TAMPA — Self-representation did not pay off for Khalid Pasha, who chose to defend himself against two first-degree murder charges in a death penalty trial.
On Friday, it took a jury less than an hour to find him guilty.
They had seen the state's evidence, the blood of his 43-year-old wife, Robin Canady, and her 20-year-old daughter, Ranesha Singleton, on his face and clothes and a knife inside his van.
They had also heard his version, which placed him at the murder scene, discovering their bodies in a remote cul-de-sac at the Woodland Corporate Center on Waters Avenue, and then driving away with no plan to tell anyone.
The verdict did not appear to surprise Pasha, 69. He scanned the jury without emotion.
No one met his gaze.
The jury was the second to find him guilty of the Aug. 23, 2002, murders.

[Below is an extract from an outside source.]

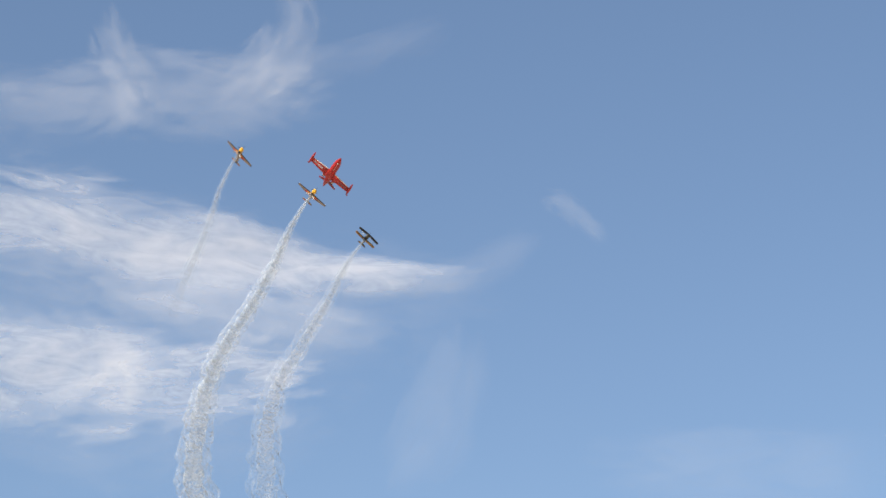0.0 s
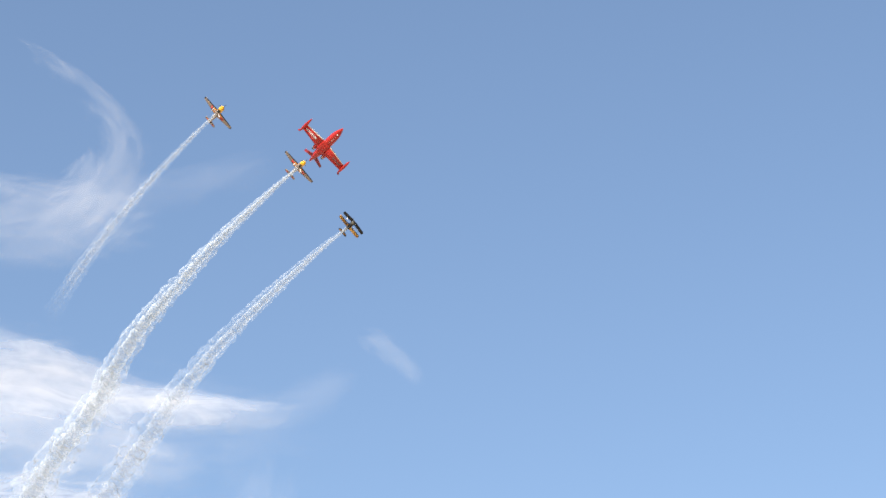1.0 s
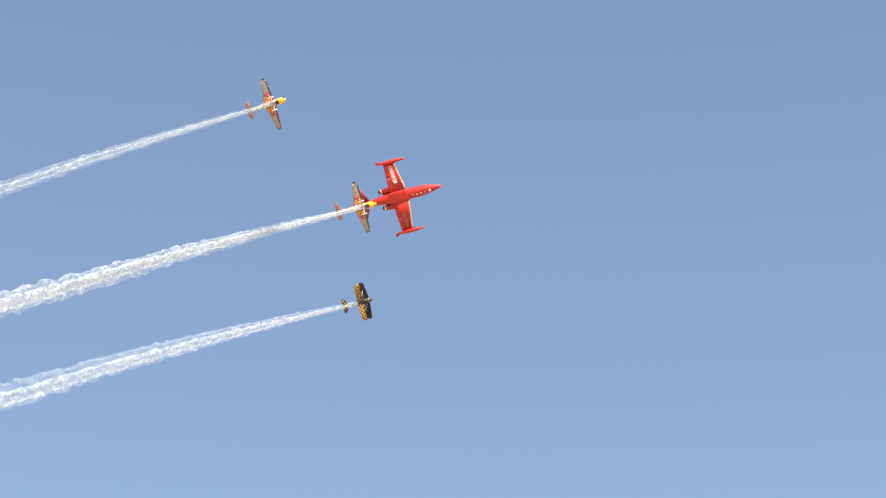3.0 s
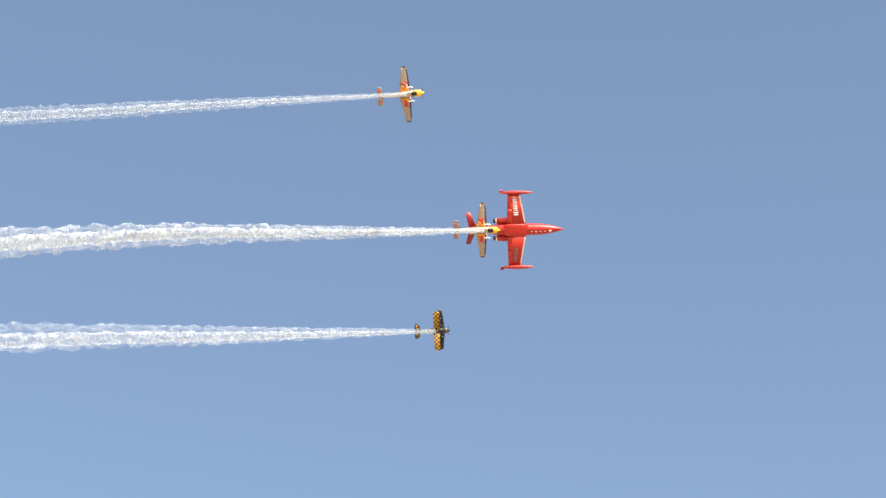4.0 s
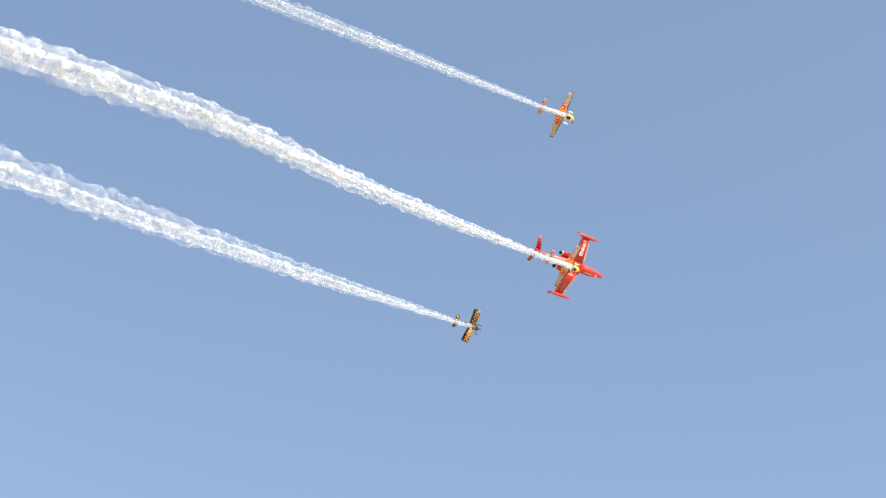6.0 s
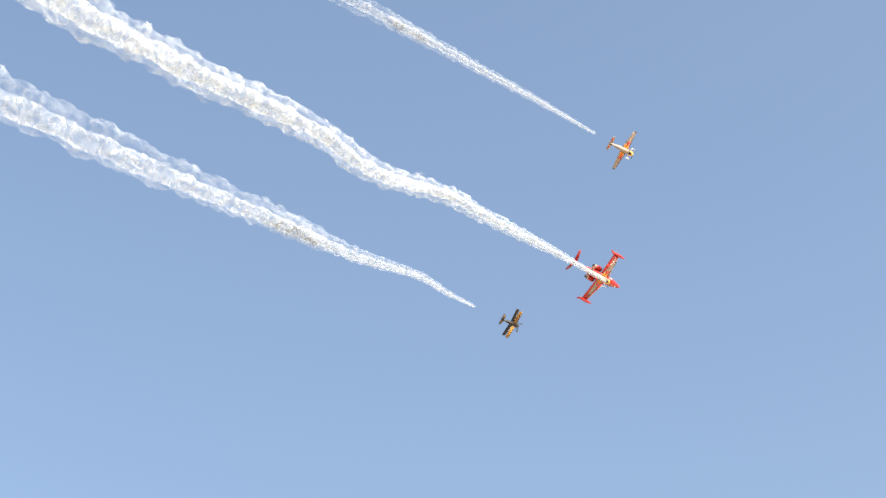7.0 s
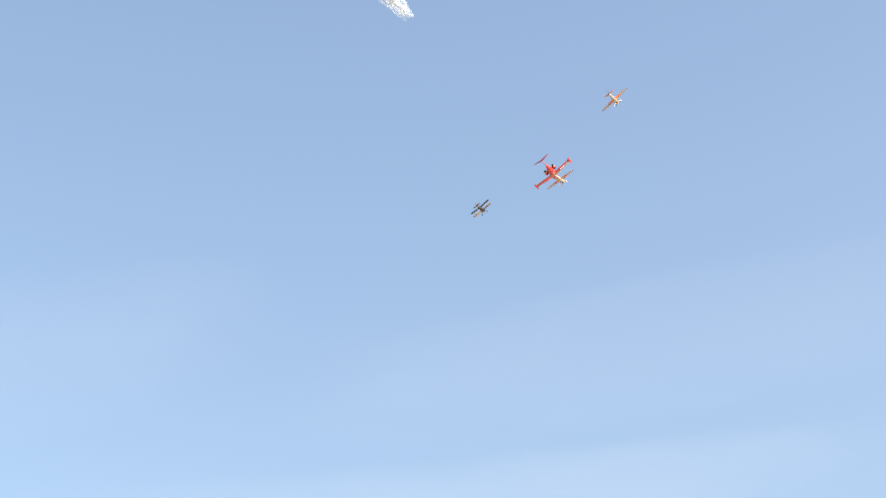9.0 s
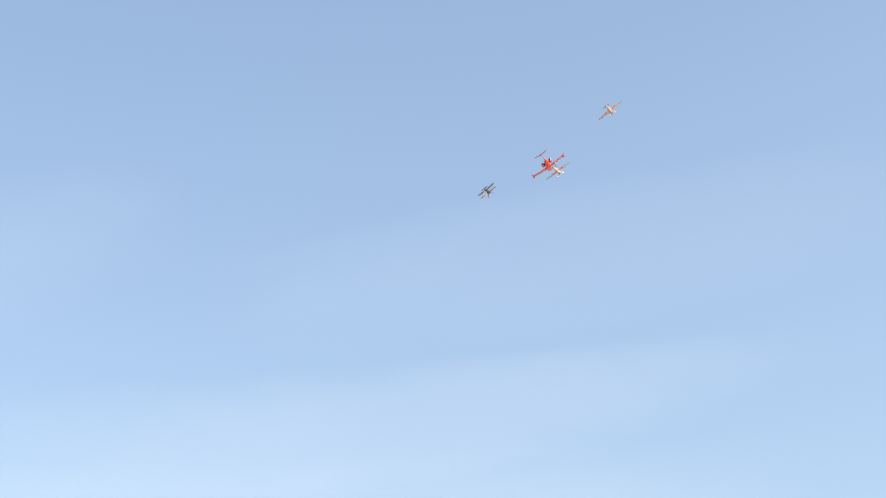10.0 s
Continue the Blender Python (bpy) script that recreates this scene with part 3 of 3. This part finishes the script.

He stood trial in 2007 and was sentenced to death, but the Florida Supreme Court later reversed the convictions.
At issue was Pasha's desire to represent himself. He was denied the ability then, and the Supreme Court ruled it was his right.
This verdict came 35 minutes more quickly than the last.
Jurors will reassemble on Feb. 11 for the penalty phase of the trial, to hear an expected three days' worth of evidence and decide whether to recommend that Pasha be put to death.
Something will be different in Round II, Pasha has decided:
He will be represented by a death-qualified private attorney.